* START RECORDS SUPPLIED *

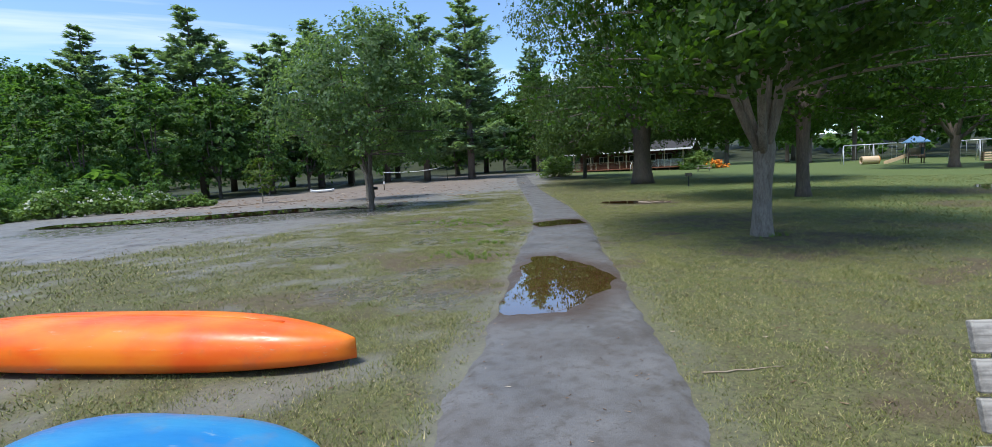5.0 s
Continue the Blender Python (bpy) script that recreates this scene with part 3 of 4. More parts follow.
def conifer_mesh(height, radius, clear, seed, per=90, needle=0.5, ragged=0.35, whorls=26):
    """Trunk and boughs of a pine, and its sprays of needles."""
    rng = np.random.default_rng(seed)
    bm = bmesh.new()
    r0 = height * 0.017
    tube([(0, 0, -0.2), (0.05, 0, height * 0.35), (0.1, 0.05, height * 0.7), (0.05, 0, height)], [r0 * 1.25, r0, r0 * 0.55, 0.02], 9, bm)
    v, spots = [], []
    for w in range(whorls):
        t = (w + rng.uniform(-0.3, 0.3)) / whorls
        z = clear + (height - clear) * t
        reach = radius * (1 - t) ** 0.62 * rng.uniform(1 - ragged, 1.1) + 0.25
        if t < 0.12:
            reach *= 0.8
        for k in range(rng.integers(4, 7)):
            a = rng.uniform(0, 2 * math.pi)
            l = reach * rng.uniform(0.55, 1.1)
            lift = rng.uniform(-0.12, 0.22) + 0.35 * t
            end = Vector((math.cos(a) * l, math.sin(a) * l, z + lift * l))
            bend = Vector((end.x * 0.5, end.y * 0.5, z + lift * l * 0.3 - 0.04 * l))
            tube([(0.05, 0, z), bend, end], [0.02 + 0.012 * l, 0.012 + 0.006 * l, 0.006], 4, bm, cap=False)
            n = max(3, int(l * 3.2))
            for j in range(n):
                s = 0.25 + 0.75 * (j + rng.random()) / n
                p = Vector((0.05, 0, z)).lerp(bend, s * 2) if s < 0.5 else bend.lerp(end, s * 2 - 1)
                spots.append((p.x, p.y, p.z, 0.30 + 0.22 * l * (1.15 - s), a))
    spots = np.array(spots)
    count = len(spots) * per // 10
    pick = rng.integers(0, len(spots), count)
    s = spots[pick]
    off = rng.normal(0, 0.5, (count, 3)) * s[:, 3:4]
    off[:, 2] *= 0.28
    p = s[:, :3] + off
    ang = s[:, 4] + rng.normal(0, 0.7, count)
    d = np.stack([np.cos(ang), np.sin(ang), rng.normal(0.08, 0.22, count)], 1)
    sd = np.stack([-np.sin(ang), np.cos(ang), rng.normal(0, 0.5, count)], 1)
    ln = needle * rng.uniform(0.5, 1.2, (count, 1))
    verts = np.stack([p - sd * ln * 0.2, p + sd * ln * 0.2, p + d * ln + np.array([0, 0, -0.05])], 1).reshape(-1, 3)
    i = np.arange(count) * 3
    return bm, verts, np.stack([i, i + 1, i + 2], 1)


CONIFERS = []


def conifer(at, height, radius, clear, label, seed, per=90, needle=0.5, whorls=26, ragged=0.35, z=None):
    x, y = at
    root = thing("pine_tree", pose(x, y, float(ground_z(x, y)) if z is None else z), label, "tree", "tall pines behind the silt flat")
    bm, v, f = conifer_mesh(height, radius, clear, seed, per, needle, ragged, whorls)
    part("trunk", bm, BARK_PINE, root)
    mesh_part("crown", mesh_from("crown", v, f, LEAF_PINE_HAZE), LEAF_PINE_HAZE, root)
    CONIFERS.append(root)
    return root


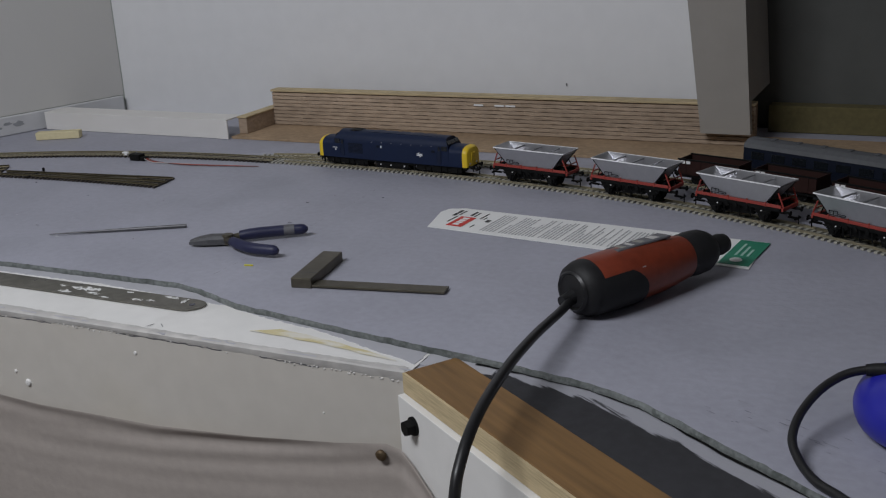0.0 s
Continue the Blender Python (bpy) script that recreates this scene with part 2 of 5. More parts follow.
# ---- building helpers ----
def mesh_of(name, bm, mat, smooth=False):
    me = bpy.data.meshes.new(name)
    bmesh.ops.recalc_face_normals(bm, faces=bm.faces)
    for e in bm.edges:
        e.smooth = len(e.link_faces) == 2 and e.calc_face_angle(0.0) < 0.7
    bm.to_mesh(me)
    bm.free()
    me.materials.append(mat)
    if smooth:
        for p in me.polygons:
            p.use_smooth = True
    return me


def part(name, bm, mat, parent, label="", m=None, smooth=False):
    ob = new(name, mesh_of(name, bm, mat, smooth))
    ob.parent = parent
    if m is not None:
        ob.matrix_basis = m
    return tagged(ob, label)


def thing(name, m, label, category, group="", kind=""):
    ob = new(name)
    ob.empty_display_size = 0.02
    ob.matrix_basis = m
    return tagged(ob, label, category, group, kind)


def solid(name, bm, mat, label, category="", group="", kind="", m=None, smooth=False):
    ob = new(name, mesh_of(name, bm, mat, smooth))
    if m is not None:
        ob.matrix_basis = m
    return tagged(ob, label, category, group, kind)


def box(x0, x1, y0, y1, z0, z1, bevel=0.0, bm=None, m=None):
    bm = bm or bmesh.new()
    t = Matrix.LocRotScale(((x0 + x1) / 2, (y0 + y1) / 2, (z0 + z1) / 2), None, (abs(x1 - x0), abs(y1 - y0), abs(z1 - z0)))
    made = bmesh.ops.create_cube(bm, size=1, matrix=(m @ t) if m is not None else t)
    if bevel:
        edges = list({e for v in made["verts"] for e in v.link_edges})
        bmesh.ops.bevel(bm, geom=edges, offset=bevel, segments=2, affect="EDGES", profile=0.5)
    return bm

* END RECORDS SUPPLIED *

● SET TASK
Each entry above is to be written out again unchanged, apart from the pictures, which are left out.

● PROBLEM SOLUTION
5.0 s
Continue the Blender Python (bpy) script that recreates this scene with part 3 of 4. More parts follow.
def conifer_mesh(height, radius, clear, seed, per=90, needle=0.5, ragged=0.35, whorls=26):
    """Trunk and boughs of a pine, and its sprays of needles."""
    rng = np.random.default_rng(seed)
    bm = bmesh.new()
    r0 = height * 0.017
    tube([(0, 0, -0.2), (0.05, 0, height * 0.35), (0.1, 0.05, height * 0.7), (0.05, 0, height)], [r0 * 1.25, r0, r0 * 0.55, 0.02], 9, bm)
    v, spots = [], []
    for w in range(whorls):
        t = (w + rng.uniform(-0.3, 0.3)) / whorls
        z = clear + (height - clear) * t
        reach = radius * (1 - t) ** 0.62 * rng.uniform(1 - ragged, 1.1) + 0.25
        if t < 0.12:
            reach *= 0.8
        for k in range(rng.integers(4, 7)):
            a = rng.uniform(0, 2 * math.pi)
            l = reach * rng.uniform(0.55, 1.1)
            lift = rng.uniform(-0.12, 0.22) + 0.35 * t
            end = Vector((math.cos(a) * l, math.sin(a) * l, z + lift * l))
            bend = Vector((end.x * 0.5, end.y * 0.5, z + lift * l * 0.3 - 0.04 * l))
            tube([(0.05, 0, z), bend, end], [0.02 + 0.012 * l, 0.012 + 0.006 * l, 0.006], 4, bm, cap=False)
            n = max(3, int(l * 3.2))
            for j in range(n):
                s = 0.25 + 0.75 * (j + rng.random()) / n
                p = Vector((0.05, 0, z)).lerp(bend, s * 2) if s < 0.5 else bend.lerp(end, s * 2 - 1)
                spots.append((p.x, p.y, p.z, 0.30 + 0.22 * l * (1.15 - s), a))
    spots = np.array(spots)
    count = len(spots) * per // 10
    pick = rng.integers(0, len(spots), count)
    s = spots[pick]
    off = rng.normal(0, 0.5, (count, 3)) * s[:, 3:4]
    off[:, 2] *= 0.28
    p = s[:, :3] + off
    ang = s[:, 4] + rng.normal(0, 0.7, count)
    d = np.stack([np.cos(ang), np.sin(ang), rng.normal(0.08, 0.22, count)], 1)
    sd = np.stack([-np.sin(ang), np.cos(ang), rng.normal(0, 0.5, count)], 1)
    ln = needle * rng.uniform(0.5, 1.2, (count, 1))
    verts = np.stack([p - sd * ln * 0.2, p + sd * ln * 0.2, p + d * ln + np.array([0, 0, -0.05])], 1).reshape(-1, 3)
    i = np.arange(count) * 3
    return bm, verts, np.stack([i, i + 1, i + 2], 1)


CONIFERS = []


def conifer(at, height, radius, clear, label, seed, per=90, needle=0.5, whorls=26, ragged=0.35, z=None):
    x, y = at
    root = thing("pine_tree", pose(x, y, float(ground_z(x, y)) if z is None else z), label, "tree", "tall pines behind the silt flat")
    bm, v, f = conifer_mesh(height, radius, clear, seed, per, needle, ragged, whorls)
    part("trunk", bm, BARK_PINE, root)
    mesh_part("crown", mesh_from("crown", v, f, LEAF_PINE_HAZE), LEAF_PINE_HAZE, root)
    CONIFERS.append(root)
    return root


0.0 s
Continue the Blender Python (bpy) script that recreates this scene with part 2 of 5. More parts follow.
# ---- building helpers ----
def mesh_of(name, bm, mat, smooth=False):
    me = bpy.data.meshes.new(name)
    bmesh.ops.recalc_face_normals(bm, faces=bm.faces)
    for e in bm.edges:
        e.smooth = len(e.link_faces) == 2 and e.calc_face_angle(0.0) < 0.7
    bm.to_mesh(me)
    bm.free()
    me.materials.append(mat)
    if smooth:
        for p in me.polygons:
            p.use_smooth = True
    return me


def part(name, bm, mat, parent, label="", m=None, smooth=False):
    ob = new(name, mesh_of(name, bm, mat, smooth))
    ob.parent = parent
    if m is not None:
        ob.matrix_basis = m
    return tagged(ob, label)


def thing(name, m, label, category, group="", kind=""):
    ob = new(name)
    ob.empty_display_size = 0.02
    ob.matrix_basis = m
    return tagged(ob, label, category, group, kind)


def solid(name, bm, mat, label, category="", group="", kind="", m=None, smooth=False):
    ob = new(name, mesh_of(name, bm, mat, smooth))
    if m is not None:
        ob.matrix_basis = m
    return tagged(ob, label, category, group, kind)


def box(x0, x1, y0, y1, z0, z1, bevel=0.0, bm=None, m=None):
    bm = bm or bmesh.new()
    t = Matrix.LocRotScale(((x0 + x1) / 2, (y0 + y1) / 2, (z0 + z1) / 2), None, (abs(x1 - x0), abs(y1 - y0), abs(z1 - z0)))
    made = bmesh.ops.create_cube(bm, size=1, matrix=(m @ t) if m is not None else t)
    if bevel:
        edges = list({e for v in made["verts"] for e in v.link_edges})
        bmesh.ops.bevel(bm, geom=edges, offset=bevel, segments=2, affect="EDGES", profile=0.5)
    return bm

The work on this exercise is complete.